Monday, July 9, 2012

Eighty-eight years apart: Mozart, Brahms, Riley

Sometimes you have a session of chamber music for which the blog post practically writes itself.  That's what happened on Sunday.  Purely by chance, I played three pieces spaced almost exactly 88 years apart from each other, and nearly played a fourth with a similar spacing.  A wonderful trip through music history!
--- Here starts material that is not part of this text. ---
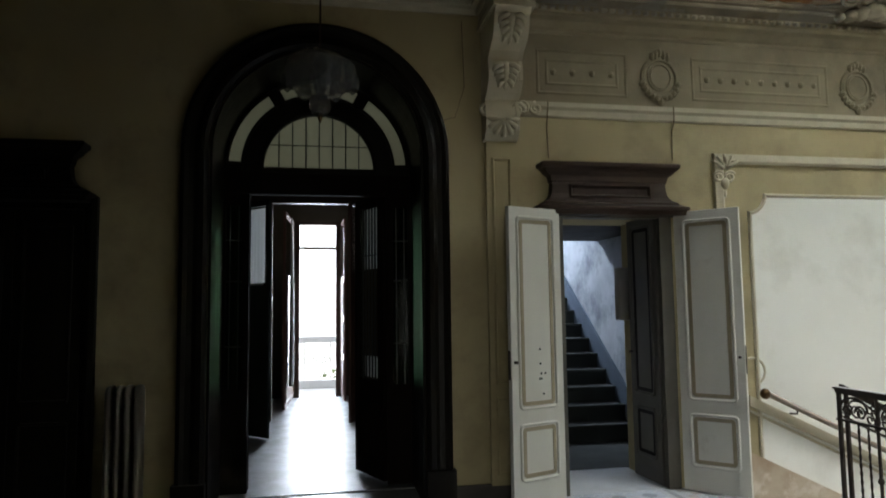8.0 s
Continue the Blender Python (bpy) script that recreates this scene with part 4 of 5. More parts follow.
def cartouche(side, s, seed, w=0.42):
    c = cove_at(side, s, 0.3)
    t = thing("stucco_cartouche", "bulging cream stucco cartouche with shells and scrolls on the cove", "stucco ornament", c, group="cove cartouches")
    loc = Matrix.Translation(-c)
    rr = random.Random(seed)
    for k in range(9):
        bm = bmesh.new()
        f = k / 8
        u = s + (f - 0.5) * 2 * w * 0.85
        r = 0.045 + 0.045 * math.sin(math.pi * f)
        blob(bm, on_cove(side, u, 0.12 + 0.06 * math.sin(math.pi * f) + rr.uniform(-0.02, 0.02), 0.035), r, r, r * 0.85, 8, 6)
        for vv in bm.verts:
            vv.co += Vector((rr.uniform(-1, 1), rr.uniform(-1, 1), rr.uniform(-1, 1))) * 0.008
        bm.transform(loc)
        part("shell", bm, COVE_STUCCO, t, smooth=True)
    for q in (-1, 1):
        for m, rad in ((0.85, 0.11), (0.45, 0.13)):
            bm = bmesh.new()
            sp = spiral(s + q * m * w, 0.30, rad, 0.02, 0.3, q * 1.7, 22)
            tube(bm, [on_cove(side, u, 0.30 + (f - 0.30) * 0.9, 0.025) for u, f in sp], 0.018, 6)
            bm.transform(loc)
            part("scroll", bm, COVE_STUCCO, t, smooth=True)
    bm = bmesh.new()
    oval = [(s + 0.17 * math.cos(a), 0.46 + 0.17 * math.sin(a)) for a in (2 * math.pi * k / 18 for k in range(19))]
    tube(bm, [on_cove(side, u, f, 0.02) for u, f in oval], 0.018, 6)
    bm.transform(loc)
    part("oval_frame", bm, COVE_STUCCO, t, smooth=True)


for side, cs, fs in (("far", (4.87,), (3.86, 5.92)), ("right", (7.4,), (6.55, 8.25)), ("near", (), (3.86, 5.92)), ("left", (), (6.5, 8.2))):
    for k, s in enumerate(cs):
        cartouche(side, s, 3 + k)
    for k, s in enumerate(fs):
        cove_field(side, s, 0.86, 20 + k)
# mouldings running along the cove
for side, a, b in (("far", 1.75, 7.3), ("near", 1.75, 7.3), ("right", 4.8, 9.55), ("left", 4.8, 9.55)):
    bm = bmesh.new()
    mid = (a + b) / 2
    for f, r in ((0.10, 0.016), (0.145, 0.009)):
        w = (b - a) / 2 * (1 - f * 0.55)
        tube(bm, [on_cove(side, mid + w * (k / 20 - 1), f, 0.004) for k in range(41)], r, 6)
    structure("trim_cove_moulding", bm, COVE_STUCCO, "weathered moulding along the foot of the cove", "moulding")
for side, s in (("far", 2.75), ("left", 9.0), ("near", 2.75)):
    c = cove_at(side, s, 0.4)
    t = thing("stucco_cartouche", "flat oval stucco cartouche with leaves in the cove corner", "stucco ornament", c, group="cove cartouches")
    bm = bmesh.new()
    oval = [(s + 0.30 * math.cos(a), 0.42 + 0.26 * math.sin(a)) for a in (2 * math.pi * k / 22 for k in range(23))]
    tube(bm, [on_cove(side, u, f + 0.012 * math.sin(7 * u), 0.006) for u, f in oval], 0.016, 6)
    bm.transform(Matrix.Translation(-c))
    part("oval_frame", bm, COVE_STUCCO, t, smooth=True)
    for q in (-1, 1):
        for m in (0.36, 0.62):
            bm = bmesh.new()
            sp = spiral(s + q * m, 0.30, 0.12, 0.02, 1.2, q * 1.4, 20)
            tube(bm, [on_cove(side, u, f, 0.006) for u, f in sp], [0.006 + 0.014 * k / 20 for k in range(21)], 6)
            bm.transform(Matrix.Translation(-c))
            part("scroll", bm, COVE_STUCCO, t, smooth=True)


# ---- corbels and pilasters ----
def corbel(put, name_label):
    c = Vector(put(1.445, 3.80, 0))
    t = thing("corbel", name_label, "corbel", c, group="beam corbels")
    loc = Matrix.Translation(-c)
    prof = [(0.0, 3.82), (0.50, 3.82), (0.52, 3.78), (0.47, 3.74), (0.45, 3.66), (0.41, 3.58), (0.30, 3.52), (0.24, 3.46), (0.26, 3.38), (0.26, 3.30), (0.20, 3.22),
            (0.12, 3.17), (0.14, 3.10), (0.16, 3.02), (0.14, 2.92), (0.08, 2.86), (0.0, 2.85)]
    bm = bmesh.new()
    prism(bm, prof, 1.315, 1.575, lambda u, v, w: put(w, v, u))
    for q in (1.305, 1.555):
        prism(bm, [(u * 0.985 + 0.012, v) for u, v in prof], q, q + 0.03, lambda u, v, w: put(w, v, u))
    box_pts = rect_path(1.28, 1.61, 3.78, 3.83)
    prism(bm, box_pts, 0.0, 0.54, put)
    bm.transform(loc)
    part("bracket", bm, STUCCO, t)
    bm = bmesh.new()
    for (w0, z0), (w1, z1) in (((0.475, 3.745), (0.355, 3.545)), ((0.265, 3.43), (0.215, 3.23))):
        front = lambda u, f, o: put(1.445 + u, z0 + (z1 - z0) * f, w0 + (w1 - w0) * f + o)
        bm = bmesh.new()
        tube(bm, [front(0, k / 5, 0.008 + 0.012 * math.sin(math.pi * k / 5)) for k in range(6)], [0.024, 0.030, 0.030, 0.027, 0.020, 0.012], 6)
        bm.transform(loc)
        part("leaf_rib", bm, STUCCO, t, smooth=True)
        for k in range(4):
            f = 0.08 + 0.2 * k
            for q in (-1, 1):
                ww = 0.105 * (1 - 0.16 * k)
                bm = bmesh.new()
                tube(bm, [front(q * 0.01, f, 0.006), front(q * ww * 0.5, f + 0.02, 0.034), front(q * ww * 0.9, f + 0.12, 0.034), front(q * ww, f + 0.24, 0.012)],
                     [0.014, 0.026, 0.024, 0.012], 6)
                bm.transform(loc)
                part("leaf_lobe", bm, STUCCO, t, smooth=True)
    bm = bmesh.new()
    for k in range(7):
        a = radians(-90 + (k - 3) * 32)
        tube(bm, [put(1.445 + r * math.cos(a), 3.0 + r * math.sin(a), 0.16 + 0.02 * math.sin(r * 30)) for r in (0.02, 0.06, 0.10, 0.13)], 0.016, 6, 0.024)
    for q in (-1, 1):
        sp = spiral(1.445 + q * 0.13, 3.10, 0.06, 0.012, 0, q * 1.5, 18)
        tube(bm, [put(a, b, 0.12) for a, b in sp], 0.018, 6)
    bm.transform(loc)
    part("shell", bm, STUCCO, t, smooth=True)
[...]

Now that I've finished the Haydn Project, I'm looking for other pieces to play that I haven't played before.  Sometimes I think I should have been a bird-watcher or stamp-collector, rather than a chamber musician, since I'm so focused on checking things off my list. :-)  Mozart is an obvious choice, but I've played the ten "famous" quartets, and the thirteen I haven't played he wrote in utero and so people tend not to be too psyched to play them.  But we found an alternative this morning: the Adagio and Fugue in C minor, K. 546, written in 1788.  This is not strictly a string quartet, but it is in the second volume of the Peters Edition of the Mozart quartets, and I hadn't played it before, so I readily agreed.

I have to say, though, that I wasn't very happy with the fugue the first time we played through it.  In part that was because one of the players got lost in the middle, which can be suboptimal for counterpoint. :-)  But mainly, I think, because, at least as reproduced in the Peters Edition, Mozart marks a dynamic marking of forte at the beginning, and never changes it.  Dynamics have always been embarrassingly low down on my list of things to think about in playing and listening to music, but that's starting to change, particularly as I work on the Beethoven Op. 59 No. 3 quartet; dynamics are so central to Beethoven's music.  Anyway, the second time we attempted the fugue, we put in our own group dynamics, by bringing out themes and listening to each other, and it was much more satisfying.

Next, we played the Brahms B-flat major string quartet, Op. 67,  written in 1875 and first performed in 1876 (so 88 years or so after the Mozart).  I think this is one of my absolute favorite string quartets, for so many reasons.  Not only is the third movement practically a viola concerto, and the beginning of the fourth movement almost the same, there's just so much more of interest going on.  It feels as if it's quite harmonically adventurous, although my theory chops aren't good enough to be sure (although the last movement has, in the viola part, not only B natural and B flat, but B sharp and B double flat; that must count for something).  It's certainly rhythmically adventurous, with the usual Brahms nothing-on-the-downbeat and three-against-two, with addition of lots of three-against-four, and even some 5/4 measures (something which I think is very unusual in Brahms).  And it's formally very interesting, with the last movement, a theme and variations, bringing in both the first and second themes of the first movement (who knew those were lurking in there?)  Add in a gorgeous slow movement, and you have an absolute masterpiece.  I don' t know what Brahms was thinking when he called it a "useless trifle", but I think Brahms often said things about his music that were obviously untrue.

We had an extra violinist showing up in time for a short piece (and the lunch following) which provided a quandary: what to play?  The problem with violinists (well, one of the problems with violinists :-)  is that while one is good, and two are wonderful, three are a complete disaster.  IMSLP gave me almost nothing for the combination of three violins, one viola, and one cello: amazingly, no one has arranged any of the famous viola quintets for that combination.  I thought we were going to have to fall back on the Pachelbel Canon, with me improvising a viola part from the continuo part.  That would have fit the instrumentation (and the accidental theme, nearly, since it's from 1694), but a chance remark reminded me that I had another piece that would work for this combination.

That piece was Terry Riley's In C, written and first performed in 1964 (and so eighty-eight years after the Brahms quartet!).   This is a famous piece of modern classical music (there was even a Radiolab podcast about it).  In C was one of the first pieces of minimalist music, and also one of the early examples of aleatoric (i.e. chance) music.  The score consists of 53 phrases of varying lengths: the instructions are that each musician plays each phrase in order as many times as he or she feel like.  The directions say that the group can be aided by someone playing continuous eighth-note Cs; I took on that job.  We didn't do a great job: I'd forgotten to print out the instructions, and we didn't try to stay within a few phrases of each other, as Riley directs.  But it was great fun, and people were eager to try it again.  I'm hatching a plot to get together a large group of strings to play In C on or near the 50th anniversary of its first performance, which will be on November 4, 2014.  But hopefully I'll get to play it again before then!